6) Madison gives details of the August 13 vote that reinstated exclusive origination accompanied by a footnote explanation:
N. H. ay. Mas. ay. Ct. no. N. J. no. P. no. Md. No. Virga. ay. Mr Blair & Mr M. no” Mr. R. Col. Mason and General Washington* ay. N. C. ay. S. C. no. Geo. No [Ayes”4; noes”7.]
*He disapproved & till now voted agst., the exclusive privilege (see 4 above), he gave up his judgment he said, because it was not of very material weight with him & was made an essential point with others, who if disappointed, might be less cordial in other points of real weight.
Now I interpret this vote switch by Washington to be the action of a prudent leader, not only of a national convention, but of a Virginia delegation that was in serious disagreement. He realized that it was important to keep Randolph and Mason on board if possible so long as no fundamental principle had been violated. But Randolph and Mason held out for more.

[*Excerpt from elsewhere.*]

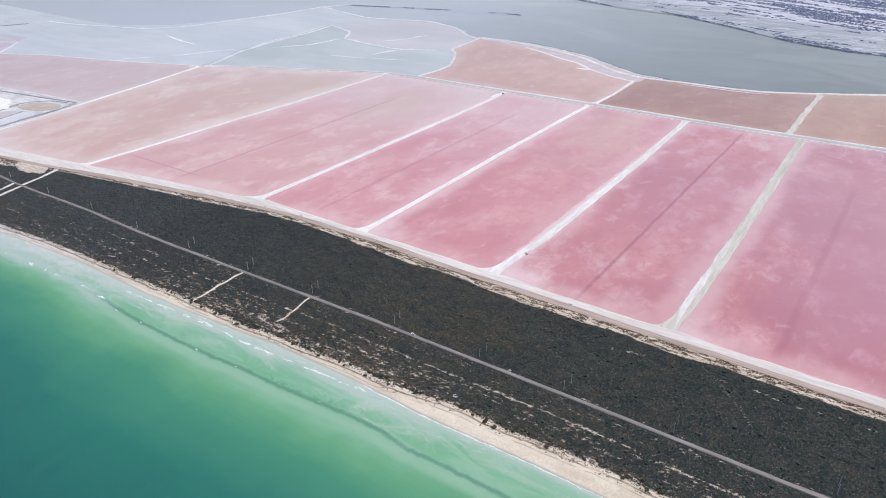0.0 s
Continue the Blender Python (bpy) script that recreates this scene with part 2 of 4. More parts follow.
def land_mat():
    g = Mat("coastal_sand_and_litter", 0.95, 0.2)
    fine = g.noise(g.coords(1, 1), 0.45, 5.0, 0.7)
    broad = g.noise(g.coords(0.35, 1), 0.06, 3.0, 0.6)
    sand = g.mix(g.span(g.math("ADD", g.math("MULTIPLY", fine, 0.5), g.math("MULTIPLY", broad, 0.5)), 0.36, 0.64), (0.59, 0.505, 0.395), (0.77, 0.69, 0.57))
    # sand greys towards the west, its haze mixed into the colour
    sand = g.mix(g.math("MULTIPLY", g.span(g.axis(0), -520.0, -1000.0), 0.85), sand, g.mix(g.span(fine, 0.35, 0.65), (0.54, 0.525, 0.50), (0.68, 0.665, 0.64)))
    # a line of dry seaweed on the upper beach, and wet sand by the water
    d = g.math("ADD", g.attr("from_scrub"), g.math("MULTIPLY", g.math("SUBTRACT", g.noise(g.coords(1, 0.3), 0.03, 3.0), 0.5), 3.0))
    wrack = g.math("MULTIPLY", g.span(g.math("ABSOLUTE", g.math("ADD", d, 4.5)), 1.3, 0.3), g.span(g.noise(g.coords(0.3, 2), 0.18, 4.0, 0.7), 0.30, 0.50))
    sand = g.mix(g.math("MULTIPLY", wrack, 0.75), sand, (0.16, 0.12, 0.085))
    second = g.math("MULTIPLY", g.span(g.math("ABSOLUTE", g.math("ADD", d, 9.0)), 1.0, 0.2), g.span(g.noise(g.coords(0.3, 2), 0.12, 4.0, 0.7), 0.38, 0.58))
    sand = g.mix(g.math("MULTIPLY", second, 0.65), sand, (0.32, 0.25, 0.18))
    sand = g.mix(g.span(g.attr("from_sea"), 3.0, 0.0), sand, (0.46, 0.42, 0.37))
    ragged = g.noise(g.coords(0.7, 1.2), 0.9, 5.0, 0.75)
    sand = g.mix(g.math("MULTIPLY", g.span(g.attr("from_scrub"), 1.0, 9.0), g.span(g.attr("to_track"), 0.5, -2.0)), sand, g.mix(g.span(ragged, 0.35, 0.65), (0.22, 0.18, 0.14), (0.82, 0.75, 0.65)))
    rubble = g.noise(g.coords(0.16, 1.3), 0.5, 4.0, 0.7)
    sand = g.mix(g.math("MULTIPLY", g.span(g.attr("to_track"), -1.0, 1.5), 0.85), sand, g.mix(g.span(rubble, 0.36, 0.62), (0.36, 0.285, 0.22), (0.70, 0.615, 0.52)))
    litter = g.mix(g.span(fine, 0.4, 0.7), (0.022, 0.029, 0.030), (0.066, 0.062, 0.054))
    cover = g.span(g.math("ADD", g.attr("cover"), g.math("MULTIPLY", g.math("SUBTRACT", ragged, 0.5), g.math("MULTIPLY", g.span(g.attr("cover"), 0.0, 0.2), 6.0))), 0.2, 0.6)
    g.colour(g.mix(cover, sand, litter))
    return g.bump(fine, 0.4, 0.4).m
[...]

7) On August 31, September 5, 8, and 10, the delegates, especially the Virginia delegates, divided over ratification procedures. Should ratification be by state legislatures or state conventions, and if by conventions, how many should say “yes” for ratification? What is the role of these conventions? Can they propose amendments? What about the role of the existing Congress? Can they make alterations? Should there be a Second Grand Convention where all these things are pulled together?

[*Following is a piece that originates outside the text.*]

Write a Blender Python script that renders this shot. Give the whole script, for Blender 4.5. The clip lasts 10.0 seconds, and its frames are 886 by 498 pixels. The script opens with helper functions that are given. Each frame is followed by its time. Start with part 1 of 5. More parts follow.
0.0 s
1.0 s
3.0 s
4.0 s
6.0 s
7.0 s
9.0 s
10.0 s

8) Randolph and Mason wanted maximum flexibility otherwise they would refuse to sign. On September 10, Randolph gave 12 reasons why he couldn’t sign”including the “smallness of the number of the Representative branch””that could only be overcome by following a long ratification route through the Congress, the states, and back to a SECOND CONVENTION. Mason urged the delegates to see what they could do to accommodate Randolph, but on September 12 he issued 16 reasons why he too couldn’t sign the Constitution.
9) Mason and Randolph repeated their objections on September 15. Randolph, seconded by Mason, moved that if the delegates agreed “with the expedient of another Convention as proposed, he could sign.” Madison reports: “On the question on the proposition of Mr. Randolph. All the States answered-no.” Virginia could only have voted no if Washington sided with Madison and Blair over against Mason and Randolph.
10) The last three lines of Madison’s Notes on the 15th are worth citation: “on the question to agree to the Constitution as amended. All the States ay. The Constitution was then ordered to be engrossed. And the House adjourned.”
If Washington had not acted, Virginia would have been divided between the two camps and could not have voted “ay.” Even on the last day, September 17, Washington reached out to Randolph and spoke for the first time urging the delegates to increase the size of the representative branch. The delegates agreed, but it was not enough to get Randolph and Mason to sign.